[Extracted information]
-------------------------

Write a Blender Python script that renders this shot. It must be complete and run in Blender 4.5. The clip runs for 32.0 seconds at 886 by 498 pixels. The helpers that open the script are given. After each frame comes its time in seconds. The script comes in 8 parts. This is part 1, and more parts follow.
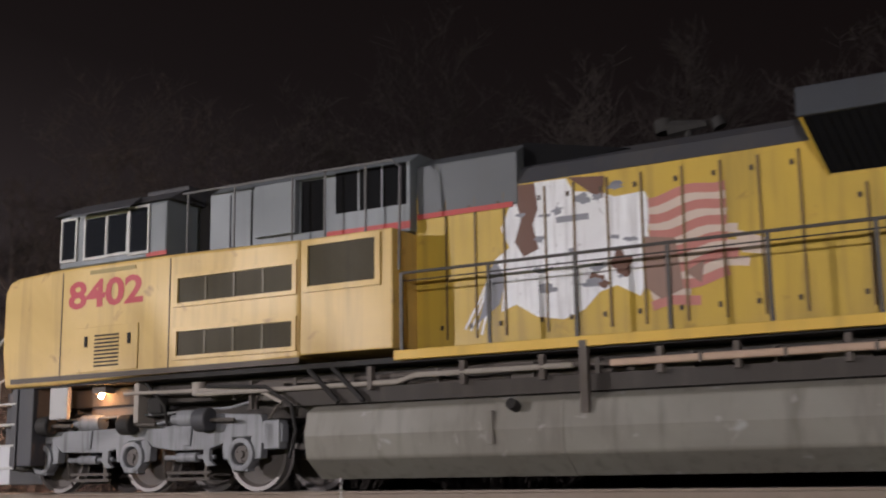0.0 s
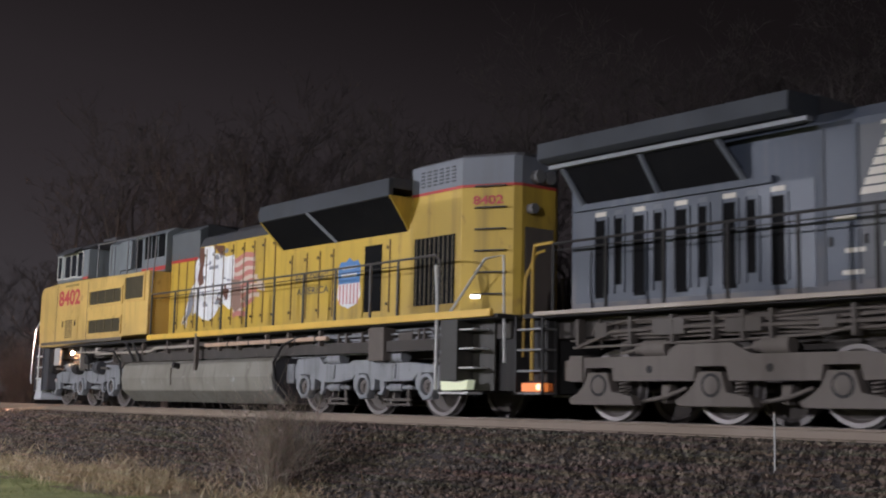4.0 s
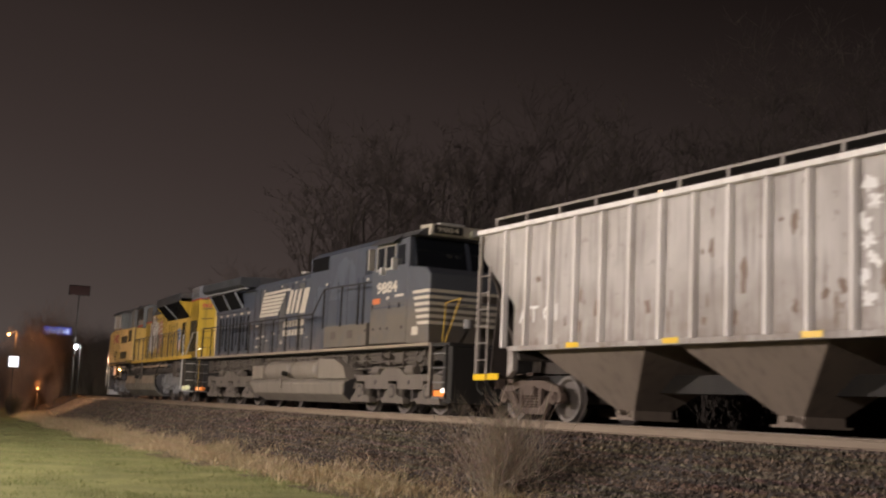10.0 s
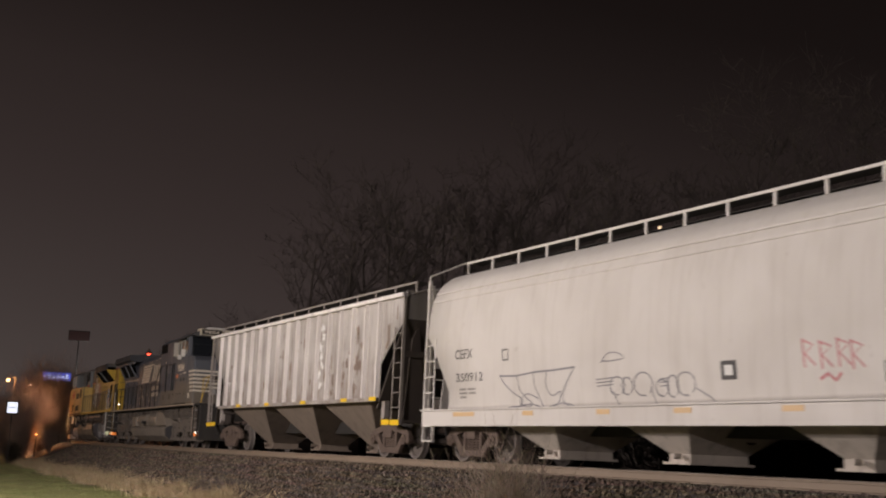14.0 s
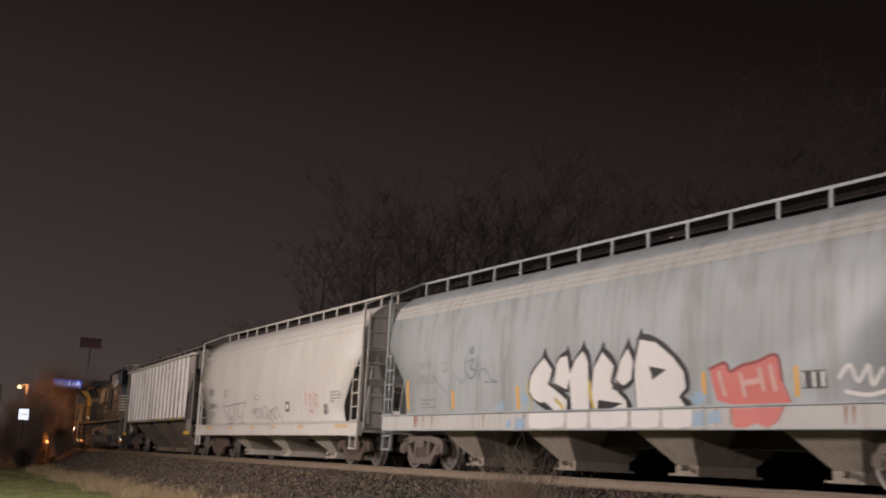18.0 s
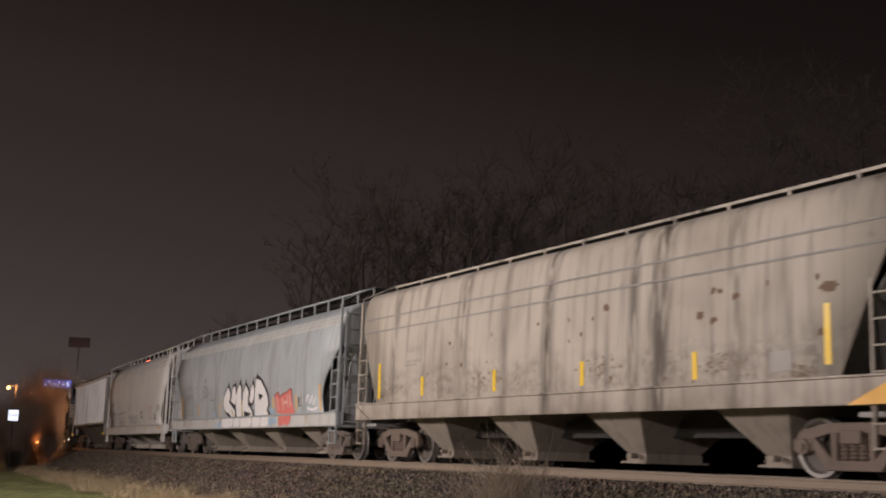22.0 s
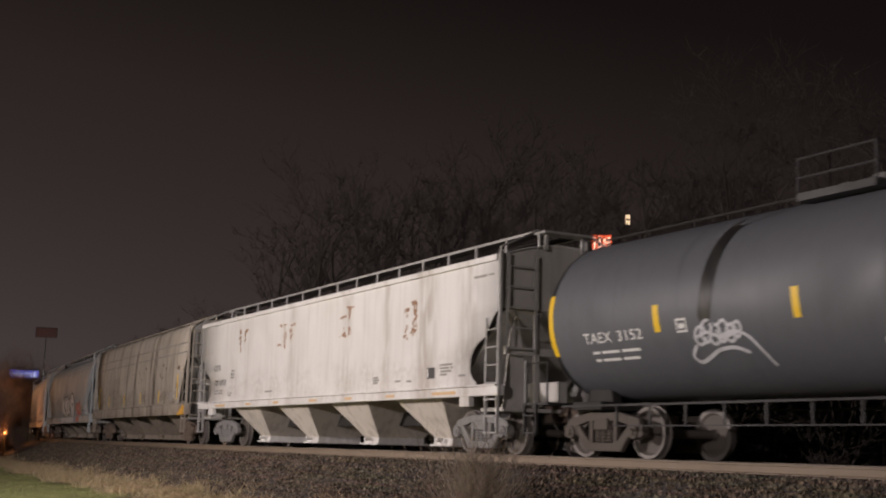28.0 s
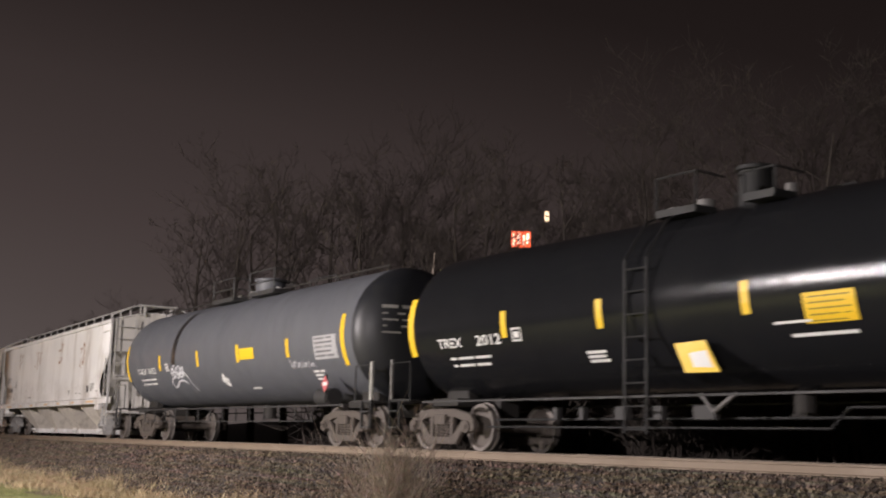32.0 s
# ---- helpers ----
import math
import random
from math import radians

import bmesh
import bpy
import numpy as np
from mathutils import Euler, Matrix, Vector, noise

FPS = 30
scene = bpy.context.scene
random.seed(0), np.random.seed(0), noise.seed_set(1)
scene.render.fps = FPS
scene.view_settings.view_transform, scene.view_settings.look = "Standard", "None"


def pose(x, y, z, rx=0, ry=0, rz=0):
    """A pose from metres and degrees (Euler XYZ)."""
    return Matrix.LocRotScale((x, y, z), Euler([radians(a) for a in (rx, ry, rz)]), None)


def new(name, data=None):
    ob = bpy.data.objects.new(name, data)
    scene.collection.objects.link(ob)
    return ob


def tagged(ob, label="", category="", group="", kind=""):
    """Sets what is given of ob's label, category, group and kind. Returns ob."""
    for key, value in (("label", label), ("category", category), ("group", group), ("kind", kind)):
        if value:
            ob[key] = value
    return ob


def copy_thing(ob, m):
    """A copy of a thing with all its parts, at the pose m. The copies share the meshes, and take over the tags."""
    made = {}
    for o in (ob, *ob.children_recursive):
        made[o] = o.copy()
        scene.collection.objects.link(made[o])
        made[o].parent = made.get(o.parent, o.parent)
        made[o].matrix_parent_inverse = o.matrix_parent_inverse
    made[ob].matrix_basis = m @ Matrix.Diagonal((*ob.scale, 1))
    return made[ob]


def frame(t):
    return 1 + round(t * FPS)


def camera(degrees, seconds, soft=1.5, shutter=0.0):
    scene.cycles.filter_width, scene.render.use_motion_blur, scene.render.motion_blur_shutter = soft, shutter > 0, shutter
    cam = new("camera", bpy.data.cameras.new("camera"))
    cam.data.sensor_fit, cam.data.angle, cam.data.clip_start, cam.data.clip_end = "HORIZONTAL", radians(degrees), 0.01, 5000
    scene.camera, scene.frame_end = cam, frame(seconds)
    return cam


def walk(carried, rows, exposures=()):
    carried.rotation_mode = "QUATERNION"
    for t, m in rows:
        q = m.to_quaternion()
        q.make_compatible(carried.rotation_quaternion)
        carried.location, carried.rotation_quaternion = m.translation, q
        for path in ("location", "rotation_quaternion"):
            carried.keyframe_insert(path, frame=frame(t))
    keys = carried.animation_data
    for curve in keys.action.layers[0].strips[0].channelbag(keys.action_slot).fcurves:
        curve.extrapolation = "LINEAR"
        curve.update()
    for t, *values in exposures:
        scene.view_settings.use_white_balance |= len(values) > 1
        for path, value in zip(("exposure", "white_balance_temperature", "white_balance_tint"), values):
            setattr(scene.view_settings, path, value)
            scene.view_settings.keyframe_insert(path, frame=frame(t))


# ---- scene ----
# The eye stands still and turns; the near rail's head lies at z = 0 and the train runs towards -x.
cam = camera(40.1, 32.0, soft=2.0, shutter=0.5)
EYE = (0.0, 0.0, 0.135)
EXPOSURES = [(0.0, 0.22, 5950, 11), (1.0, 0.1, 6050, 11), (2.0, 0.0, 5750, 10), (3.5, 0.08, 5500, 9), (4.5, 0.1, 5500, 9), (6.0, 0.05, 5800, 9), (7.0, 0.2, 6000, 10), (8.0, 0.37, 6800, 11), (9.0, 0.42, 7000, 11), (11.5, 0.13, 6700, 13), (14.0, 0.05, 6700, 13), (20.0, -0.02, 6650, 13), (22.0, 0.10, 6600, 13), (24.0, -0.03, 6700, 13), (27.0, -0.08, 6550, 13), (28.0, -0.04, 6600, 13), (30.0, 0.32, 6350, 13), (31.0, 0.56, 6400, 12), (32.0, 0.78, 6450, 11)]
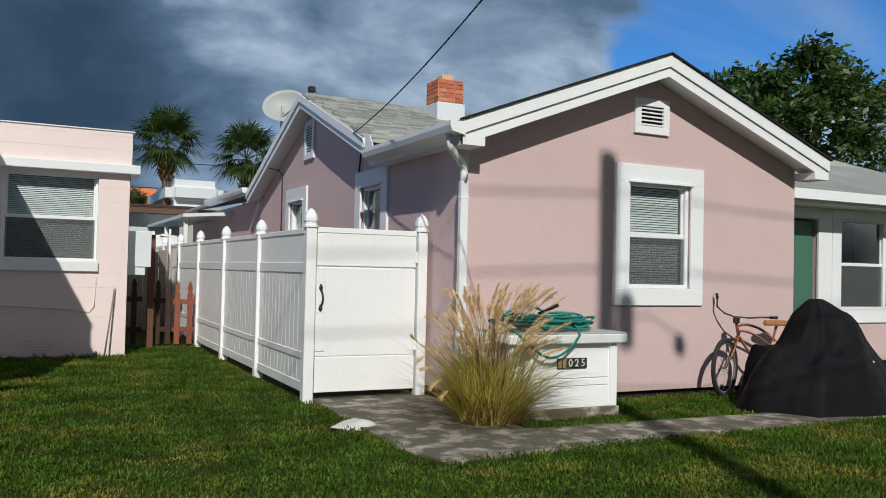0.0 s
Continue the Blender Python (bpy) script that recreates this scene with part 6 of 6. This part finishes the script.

-------------------------

[Given instruction] All of the entries need to be transcribed word for word; pictures are left out.

[Solution]
Write a Blender Python script that renders this shot. It must be complete and run in Blender 4.5. The clip runs for 32.0 seconds at 886 by 498 pixels. The helpers that open the script are given. After each frame comes its time in seconds. The script comes in 8 parts. This is part 1, and more parts follow.
0.0 s
4.0 s
10.0 s
14.0 s
18.0 s
22.0 s
28.0 s
32.0 s
# ---- helpers ----
import math
import random
from math import radians

import bmesh
import bpy
import numpy as np
from mathutils import Euler, Matrix, Vector, noise

FPS = 30
scene = bpy.context.scene
random.seed(0), np.random.seed(0), noise.seed_set(1)
scene.render.fps = FPS
scene.view_settings.view_transform, scene.view_settings.look = "Standard", "None"


def pose(x, y, z, rx=0, ry=0, rz=0):
    """A pose from metres and degrees (Euler XYZ)."""
    return Matrix.LocRotScale((x, y, z), Euler([radians(a) for a in (rx, ry, rz)]), None)


def new(name, data=None):
    ob = bpy.data.objects.new(name, data)
    scene.collection.objects.link(ob)
    return ob


def tagged(ob, label="", category="", group="", kind=""):
    """Sets what is given of ob's label, category, group and kind. Returns ob."""
    for key, value in (("label", label), ("category", category), ("group", group), ("kind", kind)):
        if value:
            ob[key] = value
    return ob


def copy_thing(ob, m):
    """A copy of a thing with all its parts, at the pose m. The copies share the meshes, and take over the tags."""
    made = {}
    for o in (ob, *ob.children_recursive):
        made[o] = o.copy()
        scene.collection.objects.link(made[o])
        made[o].parent = made.get(o.parent, o.parent)
        made[o].matrix_parent_inverse = o.matrix_parent_inverse
    made[ob].matrix_basis = m @ Matrix.Diagonal((*ob.scale, 1))
    return made[ob]


def frame(t):
    return 1 + round(t * FPS)


def camera(degrees, seconds, soft=1.5, shutter=0.0):
    scene.cycles.filter_width, scene.render.use_motion_blur, scene.render.motion_blur_shutter = soft, shutter > 0, shutter
    cam = new("camera", bpy.data.cameras.new("camera"))
    cam.data.sensor_fit, cam.data.angle, cam.data.clip_start, cam.data.clip_end = "HORIZONTAL", radians(degrees), 0.01, 5000
    scene.camera, scene.frame_end = cam, frame(seconds)
    return cam


def walk(carried, rows, exposures=()):
    carried.rotation_mode = "QUATERNION"
    for t, m in rows:
        q = m.to_quaternion()
        q.make_compatible(carried.rotation_quaternion)
        carried.location, carried.rotation_quaternion = m.translation, q
        for path in ("location", "rotation_quaternion"):
            carried.keyframe_insert(path, frame=frame(t))
    keys = carried.animation_data
    for curve in keys.action.layers[0].strips[0].channelbag(keys.action_slot).fcurves:
        curve.extrapolation = "LINEAR"
        curve.update()
    for t, *values in exposures:
        scene.view_settings.use_white_balance |= len(values) > 1
        for path, value in zip(("exposure", "white_balance_temperature", "white_balance_tint"), values):
            setattr(scene.view_settings, path, value)
            scene.view_settings.keyframe_insert(path, frame=frame(t))


# ---- scene ----
# The eye stands still and turns; the near rail's head lies at z = 0 and the train runs towards -x.
cam = camera(40.1, 32.0, soft=2.0, shutter=0.5)
EYE = (0.0, 0.0, 0.135)
EXPOSURES = [(0.0, 0.22, 5950, 11), (1.0, 0.1, 6050, 11), (2.0, 0.0, 5750, 10), (3.5, 0.08, 5500, 9), (4.5, 0.1, 5500, 9), (6.0, 0.05, 5800, 9), (7.0, 0.2, 6000, 10), (8.0, 0.37, 6800, 11), (9.0, 0.42, 7000, 11), (11.5, 0.13, 6700, 13), (14.0, 0.05, 6700, 13), (20.0, -0.02, 6650, 13), (22.0, 0.10, 6600, 13), (24.0, -0.03, 6700, 13), (27.0, -0.08, 6550, 13), (28.0, -0.04, 6600, 13), (30.0, 0.32, 6350, 13), (31.0, 0.56, 6400, 12), (32.0, 0.78, 6450, 11)]
0.0 s
Continue the Blender Python (bpy) script that recreates this scene with part 6 of 6. This part finishes the script.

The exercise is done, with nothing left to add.